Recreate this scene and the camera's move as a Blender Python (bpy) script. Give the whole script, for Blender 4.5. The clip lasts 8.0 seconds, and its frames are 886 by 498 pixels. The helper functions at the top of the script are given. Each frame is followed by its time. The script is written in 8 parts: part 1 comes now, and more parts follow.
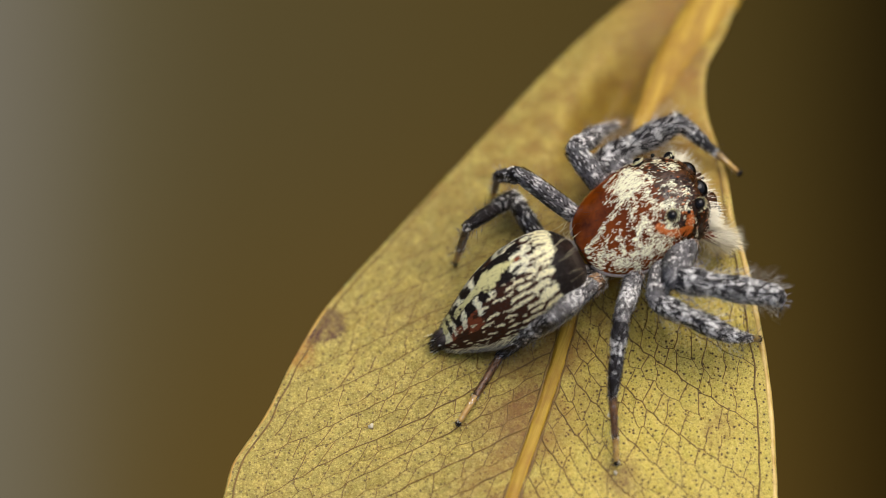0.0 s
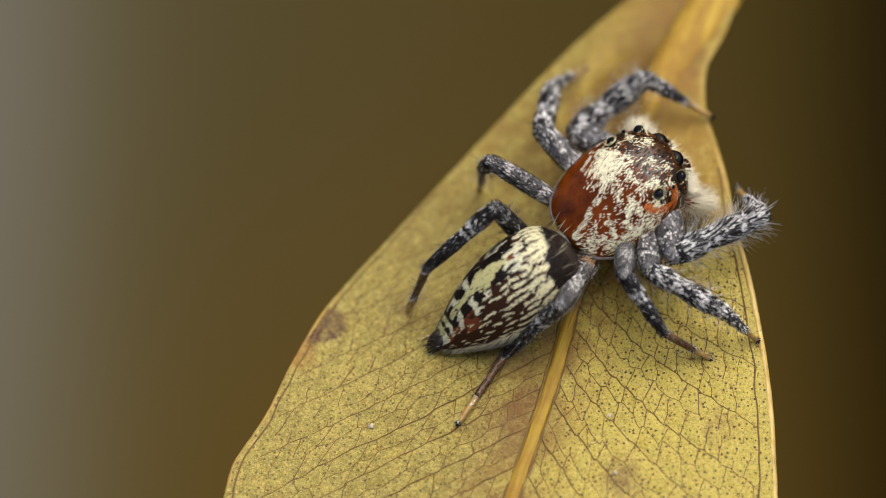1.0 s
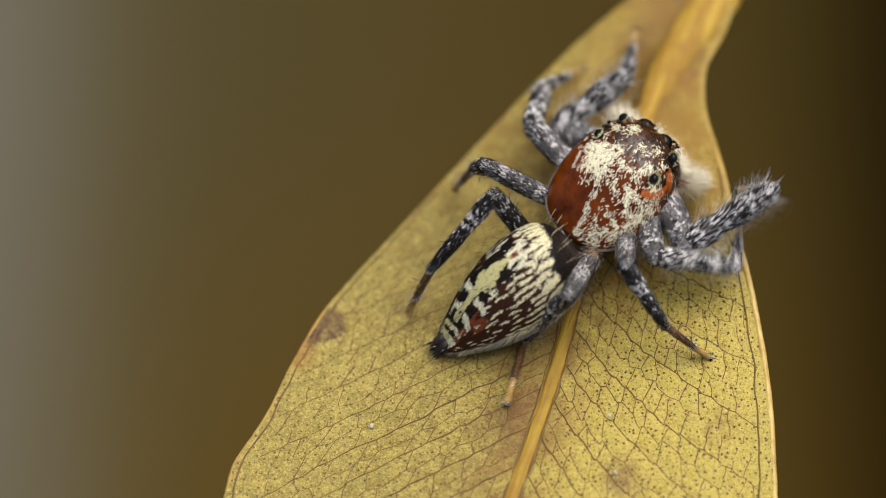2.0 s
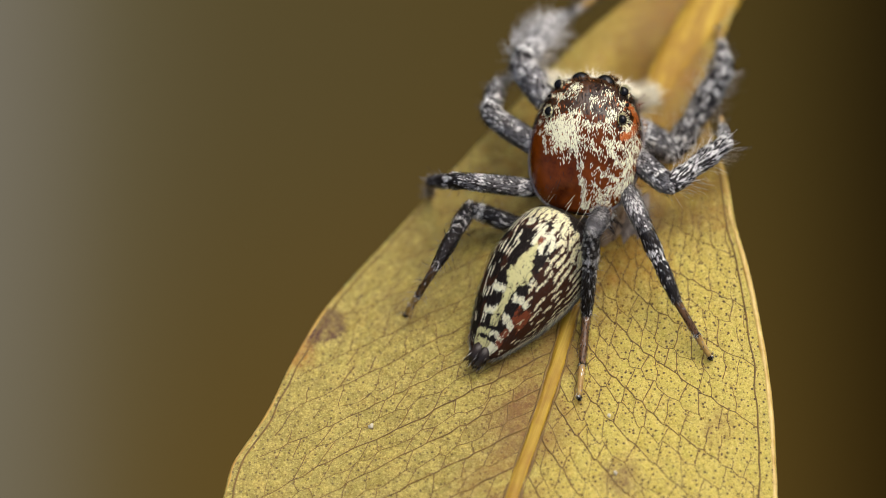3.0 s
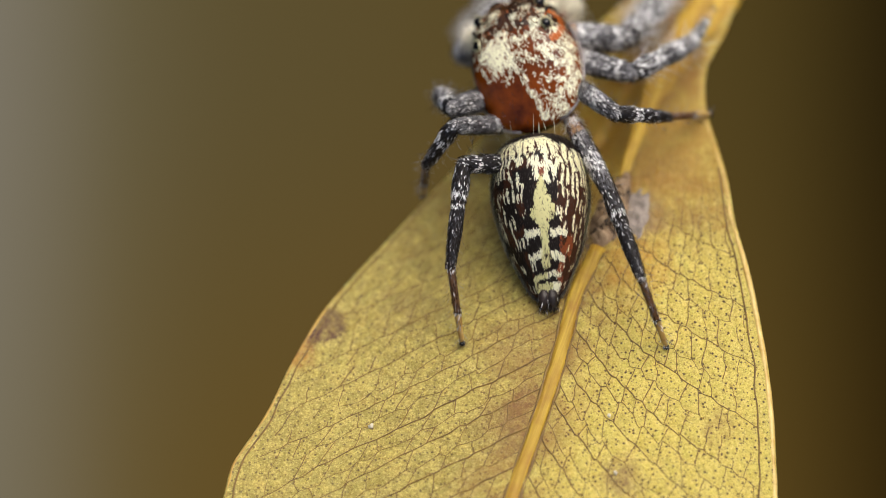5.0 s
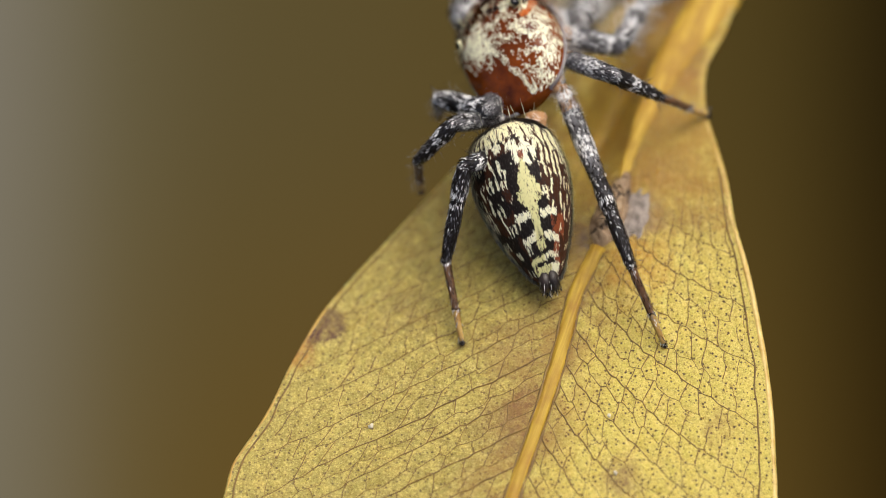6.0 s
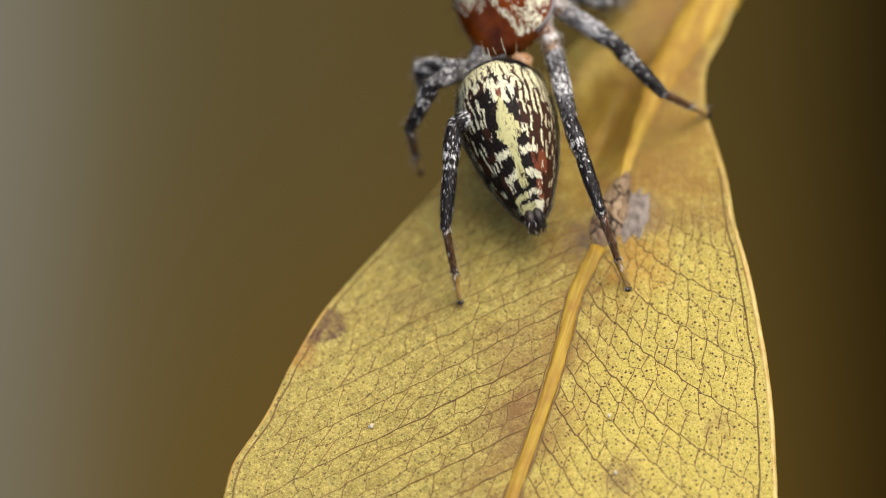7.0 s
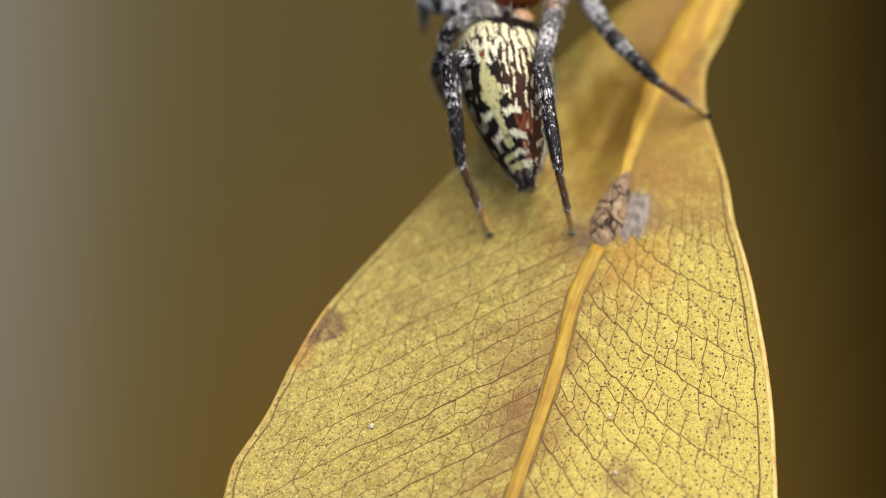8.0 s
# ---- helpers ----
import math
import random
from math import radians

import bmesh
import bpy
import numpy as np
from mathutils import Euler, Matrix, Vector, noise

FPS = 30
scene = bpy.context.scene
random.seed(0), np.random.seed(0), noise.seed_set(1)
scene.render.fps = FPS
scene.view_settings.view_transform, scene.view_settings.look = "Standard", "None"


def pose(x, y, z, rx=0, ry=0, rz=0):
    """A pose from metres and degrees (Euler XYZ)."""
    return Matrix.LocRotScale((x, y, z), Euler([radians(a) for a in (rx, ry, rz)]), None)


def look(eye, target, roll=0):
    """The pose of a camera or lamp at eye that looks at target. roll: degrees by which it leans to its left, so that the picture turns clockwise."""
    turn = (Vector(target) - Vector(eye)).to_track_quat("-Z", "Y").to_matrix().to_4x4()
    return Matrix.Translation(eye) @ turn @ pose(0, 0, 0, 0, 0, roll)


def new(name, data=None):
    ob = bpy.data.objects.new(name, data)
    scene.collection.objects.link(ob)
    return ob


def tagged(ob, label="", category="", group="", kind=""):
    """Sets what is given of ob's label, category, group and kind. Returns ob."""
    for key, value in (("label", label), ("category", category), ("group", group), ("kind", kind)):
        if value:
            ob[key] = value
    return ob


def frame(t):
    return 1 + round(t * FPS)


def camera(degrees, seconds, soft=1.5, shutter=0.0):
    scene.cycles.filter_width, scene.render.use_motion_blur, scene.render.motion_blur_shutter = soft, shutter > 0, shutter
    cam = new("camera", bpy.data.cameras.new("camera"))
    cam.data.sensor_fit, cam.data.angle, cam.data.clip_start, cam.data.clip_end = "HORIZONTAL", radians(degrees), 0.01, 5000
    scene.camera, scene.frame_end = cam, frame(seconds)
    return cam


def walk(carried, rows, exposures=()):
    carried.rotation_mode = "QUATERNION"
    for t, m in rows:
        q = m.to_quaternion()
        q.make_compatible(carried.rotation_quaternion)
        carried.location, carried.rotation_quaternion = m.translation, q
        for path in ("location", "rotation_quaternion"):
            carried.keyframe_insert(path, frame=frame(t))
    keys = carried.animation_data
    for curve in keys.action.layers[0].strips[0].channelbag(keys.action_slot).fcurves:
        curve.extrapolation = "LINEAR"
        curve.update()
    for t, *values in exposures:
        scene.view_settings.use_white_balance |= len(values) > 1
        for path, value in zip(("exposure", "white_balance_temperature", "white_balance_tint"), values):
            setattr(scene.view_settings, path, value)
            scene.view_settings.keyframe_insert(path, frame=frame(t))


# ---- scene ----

◆ ◆ ◆ ◆

- PROBLEM TO WORK ON -
Your answer should be a single number: the count of lines containing the word "rows".

- RESPONSE -
2